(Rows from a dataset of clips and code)
— start —
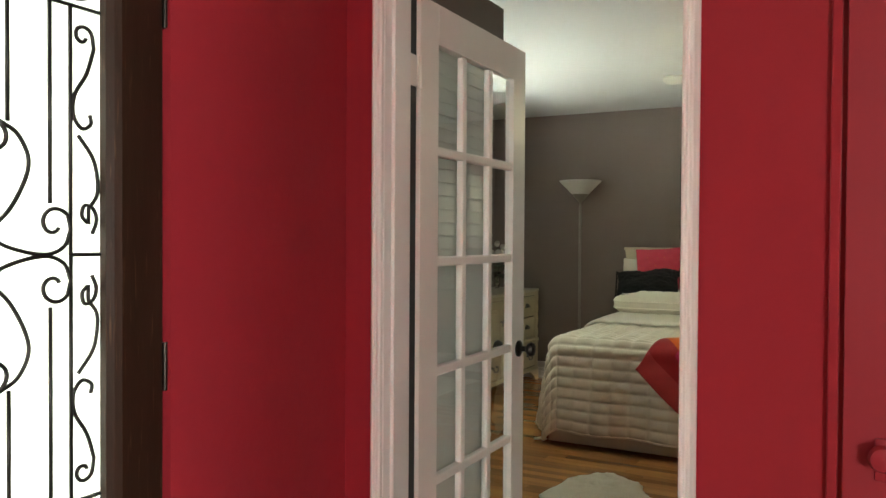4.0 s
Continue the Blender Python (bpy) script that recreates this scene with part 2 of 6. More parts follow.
PHOTO_MID = material("grey_photo_print", (0.05, 0.047, 0.047), 0.5, vary=0.4, scale=20, bump=0)
PHOTO_LINE = material("pale_print_ink", (0.15, 0.15, 0.17), 0.6, vary=0.2, bump=0)
POSTER = material("dark_poster_print", (0.045, 0.047, 0.055), 0.6, vary=0.5, scale=3, bump=0, stretch=(3, 1, 1))
SCREEN = material("black_screen", (0.006, 0.006, 0.007), 0.25, vary=0.1, bump=0)
BAKELITE = material("black_bakelite", (0.008, 0.008, 0.009), 0.14, vary=0.2, bump=0, coat=0.6)
DIALWHITE = material("ivory_dial_numerals", (0.62, 0.58, 0.48), 0.5, bump=0)
BLACKGLAZE = material("black_glazed_bowl", (0.010, 0.010, 0.011), 0.12, vary=0.2, bump=0.02, coat=0.5)
PEARL = material("pearly_white_ball", (0.76, 0.65, 0.54), 0.25, vary=0.12, scale=30, bump=0.15, coat=0.4)
SILVERFRAME = material("tarnished_silver_leaf", (0.33, 0.30, 0.265), 0.33, metal=0.8, vary=0.14, scale=30, fine=140, bump=0.08)
GOLDEDGE = material("worn_gold_leaf", (0.42, 0.32, 0.18), 0.34, metal=0.85, vary=0.3, scale=40, bump=0.2)
PETAL = material("white_rose_petals", (0.80, 0.77, 0.68), 0.6, vary=0.06, scale=40, bump=0.1)
REDPETAL = material("crimson_petals", (0.20, 0.003, 0.020), 0.6, vary=0.3, scale=40, bump=0.1)
LEAF = material("dark_green_leaves", (0.030, 0.060, 0.022), 0.45, vary=0.35, scale=20, bump=0.2)
STEM = material("green_stems", (0.05, 0.09, 0.03), 0.5)
WAX = material("ivory_candle_wax", (0.70, 0.62, 0.50), 0.5, vary=0.04, bump=0.03)
GREENWAX = glass("green_jar_glass", 0.05, (0.05, 0.16, 0.09), thin=False)
STONE_BACK = material("dark_block_plaster", (0.22, 0.17, 0.11), 0.8, vary=0.4, scale=20, bump=0.4)
STONE = material("carved_plaster_stone", (0.46, 0.38, 0.26), 0.7, vary=0.3, scale=22, fine=120, bump=0.5, worn=(0.14, 0.105, 0.07), dist=0.004)
PEBBLE = material("tan_agate", (0.30, 0.22, 0.16), 0.4, vary=0.4, scale=40)
BOOKDARK = material("dark_book_cover", (0.015, 0.017, 0.024), 0.35, vary=0.2, bump=0)
BASKET = material("tan_box_board", (0.33, 0.26, 0.15), 0.6)
RUG = material("cream_shag_wool", (0.68, 0.62, 0.50), 0.9, vary=0.15, scale=60, fine=300, bump=0.8, sheen=0.3, dist=0.008)
MATRED = material("red_cable", (0.30, 0.02, 0.03), 0.5)
GRASS = material("dry_lawn", (0.10, 0.11, 0.045), 0.9, vary=0.4, scale=1.5, fine=30, bump=0.4)
SIDING = material("tan_siding", (0.42, 0.36, 0.26), 0.7, vary=0.06)
# dull paints and lacquers with little gloss
for dull, level in ((RED, 0.15), (WALNUT, 0.18), (SIDETOP, 0.25), (RED_DOOR, 0.25), (HUTCHWOOD, 0.12), (BLACKWOOD, 0.22), (FRAMEBLACK, 0.25), (MATBOARD, 0.1), (PHOTO_DARK, 0.1), (PHOTO_MID, 0.1), (TAUPE, 0.25)):
    dull.node_tree.nodes["Principled BSDF"].inputs["Specular IOR Level"].default_value = level
SCREEN_MESH = bpy.data.materials.new("grey_insect_screen")
SCREEN_MESH.use_nodes = True
veil = SCREEN_MESH.node_tree.nodes.new("ShaderNodeBsdfTransparent")
veil.inputs[0].default_value = (0.55, 0.53, 0.49, 1)
SCREEN_MESH.node_tree.links.new(veil.outputs[0], SCREEN_MESH.node_tree.nodes["Material Output"].inputs[0])
# dark brown that paints shade into the dresser's drawer gaps
GAP_SHADE = material("dark_gap_shade", (0.05, 0.035, 0.022), 0.8)
THRESH = material("worn_threshold_wood", (0.10, 0.085, 0.07), 0.5, vary=0.3, scale=10, bump=0.2, stretch=(1, 8, 8))

# ---- mesh helpers ----


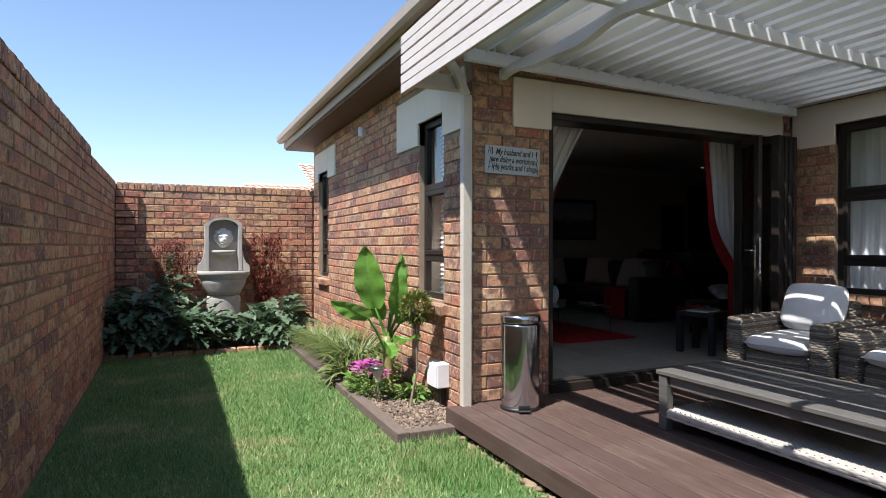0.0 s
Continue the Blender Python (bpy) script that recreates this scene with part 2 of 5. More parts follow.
wall_patio = part("wall_patio", wall_with_holes(XW, XE, YS + REC, YS + 0.12, 0, TOP, [(2.80, 5.50, 0.0, 2.46)]), MORTAR)
tagged(wall_patio, "multi-coloured clay brick wall round the patio door", "wall", kind="structure")
wall_patio_inner = part("wall_patio_inner", wall_with_holes(XI, 12.0, YS + 0.12, YSI, 0, TOP, [(2.80, 5.50, 0.0, 2.46)]), PAINT)
tagged(wall_patio_inner, "pale painted lounge wall round the patio door", "wall", kind="structure")
wall_west = part("wall_west", wall_with_holes(XW + REC, XW + 0.12, YS + 0.1, YN, 0, TOP, [WIN_A, WIN_B], "y"), MORTAR)
tagged(wall_west, "multi-coloured clay brick house wall facing the garden", "wall", kind="structure")
wall_west_inner = part("wall_west_inner", wall_with_holes(XW + 0.12, XI, YS + 0.12, YN - 0.12, 0, TOP, [WIN_A, WIN_B], "y"), PAINT)
tagged(wall_west_inner, "pale painted lounge wall behind the television", "wall", kind="structure")
wall_east = part("wall_east", wall_with_holes(XE + REC, XE + 0.12, -6.0, YS + REC, 0, TOP, [WIN_C], "y"), MORTAR)
tagged(wall_east, "multi-coloured clay brick wall with the patio window", "wall", kind="structure")
wall_east_inner = part("wall_east_inner", wall_with_holes(XE + 0.12, XE + 0.25, -6.0, YS + 0.12, 0, TOP, [WIN_C], "y"), PAINT)
tagged(wall_east_inner, "painted inner face of the window wall", "wall", kind="structure")
wall_north = part("wall_north", wall_with_holes(XW + REC, 12.0, YN - 0.12, YN - REC, 0, TOP, [FRONT], "x"), MORTAR)
tagged(wall_north, "clay brick street wall with the front door", "wall", kind="structure")
wall_north_inner = part("wall_north_inner", wall_with_holes(XI, 12.0, YNI, YN - 0.12, 0, TOP, [FRONT], "x"), PAINT)
tagged(wall_north_inner, "pale painted lounge wall with front door and picture", "wall", kind="structure")
wall_kitchen = part("wall_kitchen", boxes((12.0, 12.2, YS + 0.12, YN, 0, TOP)), PAINT)
tagged(wall_kitchen, "plain painted end wall of the dark kitchen", "wall", kind="structure")
# unseen wall; its opening is added so skylight backlights the sheer curtains
wall_bedroom = part("wall_bedroom", wall_with_holes(9.0, 9.1, -6.0, YS + 0.1, 0, TOP, [(-1.5, 2.8, 0.9, 2.4)], "y"), PAINT)
tagged(part("wall_bedroom_2", boxes((XE, 9.1, -6.1, -6.0, 0, TOP)), PAINT), "plain painted end wall of the room behind the patio window", "wall", kind="structure")
tagged(wall_bedroom, "unseen painted wall with an added daylight opening behind the patio window", "wall", kind="structure")

ceiling = part("ceiling", boxes((XI - 0.12, 12.1, YS + 0.05, YN - 0.05, CEIL, CEIL + 0.05), (XE + 0.1, 9.1, -6.1, YS + 0.05, CEIL, CEIL + 0.05)), CEILING)
tagged(ceiling, "plain beige painted plasterboard ceiling", "ceiling", kind="structure")


def cornice_profile(bm, a, b, inward):
    a, b, n = Vector(a), Vector(b), Vector(inward)
    prof = [(0, -0.12), (0.015, -0.12), (0.02, -0.095), (0.05, -0.06), (0.085, -0.03), (0.10, -0.012), (0.12, -0.012), (0.12, 0.0)]
    ra = [bm.verts.new(a + n * d + Vector((0, 0, z))) for d, z in prof]
    rb = [bm.verts.new(b + n * d + Vector((0, 0, z))) for d, z in prof]
    for i in range(len(prof) - 1):
        bm.faces.new((ra[i], ra[i + 1], rb[i + 1], rb[i]))


bm = bmesh.new()
cornice_profile(bm, (XI, YNI, CEIL - 0.002), (12, YNI, CEIL - 0.002), (0, -1, 0))
cornice_profile(bm, (XI, YSI, CEIL - 0.002), (XI, YNI, CEIL - 0.002), (1, 0, 0))
cornice_profile(bm, (XI, YSI, CEIL - 0.002), (12, YSI, CEIL - 0.002), (0, 1, 0))
tagged(part("cornice_trim", bm, CEILING), "moulded plaster ceiling cornice", "trim", kind="structure")
tagged(part("baseboard", boxes((XI, XI + 0.015, YSI, YNI, FLOOR, FLOOR + 0.09), (XI + 0.02, 3.07, YNI - 0.015, YNI, FLOOR, FLOOR + 0.09),
                               (4.60, 9.2, YNI - 0.015, YNI, FLOOR, FLOOR + 0.09), bevel=0.003), DARKWOOD), "dark stained skirting board", "trim", kind="structure")

# plaster surrounds over the openings
tagged(part("lintel_trim", boxes((2.45, 2.81, YS - 0.012, YS + 0.1, 2.31, 2.70), (2.81, 5.60, YS - 0.012, YS + 0.1, 2.46, 2.70), bevel=0.004), PLASTER),
       "cream plaster band over the patio door", "trim", kind="structure")
tagged(part("lintel_trim", boxes((XE - 0.012, XE + 0.1, 3.08, 3.50, 2.34, 2.75), (XE - 0.012, XE + 0.1, 0.98, 3.08, 2.53, 2.75),
                                 (XE - 0.012, XE + 0.1, 0.60, 0.98, 2.34, 2.75), bevel=0.004), PLASTER), "cream plaster band over the patio window", "trim", kind="structure")
tagged(part("lintel_trim", boxes((XW - 0.012, XW + 0.1, 4.62, 5.18, 2.30, 2.78), (XW - 0.012, XW + 0.1, 4.07, 4.62, 2.50, 2.78),
                                 (XW - 0.012, XW + 0.1, 3.65, 4.07, 2.30, 2.78), bevel=0.004), PLASTER), "cream plaster band over the garden window", "trim", kind="structure")
tagged(part("lintel_trim", boxes((XW - 0.012, XW + 0.1, 8.74, 8.98, 2.36, 2.80), (XW - 0.012, XW + 0.1, 8.12, 8.74, 2.48, 2.80),
                                 (XW - 0.012, XW + 0.1, 7.70, 8.12, 2.36, 2.80), bevel=0.004), PLASTER), "cream plaster band over the far garden window", "trim", kind="structure")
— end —
WHAT YOU HAVE TO DO » Provide the number of lines containing the string "recreates", with no other output.

EXERCISE ANSWER » 2